The only other program on the CBC that regularly produces literary performance is Stuart McLean’s Vinyl Café,* a show whose tone is much more populist than Wiretap’s. “I’m not a man of the people, for the people, like Stuart McLean is… Wiretap is made to be niche-y. I find it difficult to talk about the show sometimes because nothing I say will enhance the experience of it for you. There’s something to be said for the enigma... I love stumbling across art that is particular and bizarre, and you are the one who gets it. It’s powerful. There’s less and less of that in stuff in general because there’s so much access… I mean, how many people did Jesus end up being able to speak to in his life?

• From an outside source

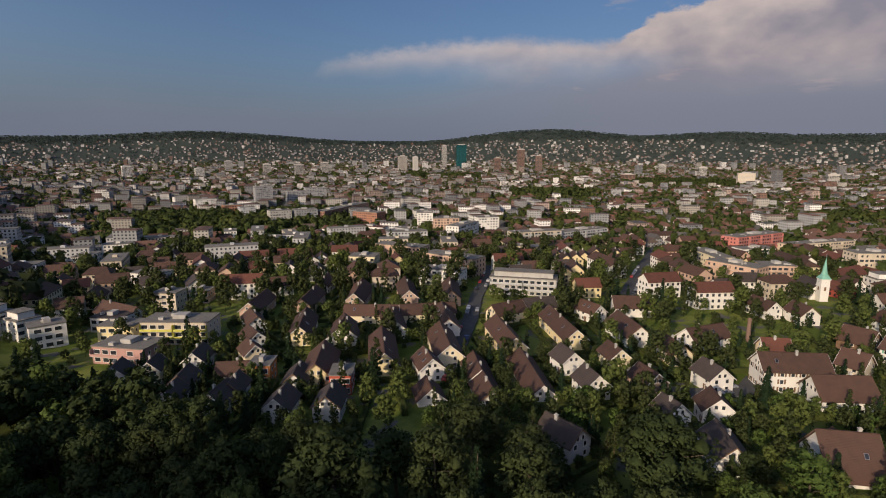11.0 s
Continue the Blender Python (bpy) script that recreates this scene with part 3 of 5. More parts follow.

Now any asshole with a microphone in his parents’ basement can reach a lot more.”
 
While community and campus radio programs that play poetry recordings abound, literature created specifically for radio, with that medium in mind, is much harder to come by. Radio still represents a vast unexplored territory for poets and storytellers in Canada to carve out, and Wiretap represents a broadcast toehold for the art form.
 
“I still have boxes of rejection letters in my parents’ garage,” Goldstein said of his early writing career, “I’m not talking about rejections from The New Yorker, I’m talking about local zines and chapbooks. My aspirations were very low.
“I’m ambivalent about a lot of things, but that was one thing I knew, I would just keep writing, regardless of whether I made money at it, regardless of whether anyone thinks it’s good, because I have no choice.”
 
 
* If one does not include any of the fine, scripted shows like This is That which are explicitly comedic.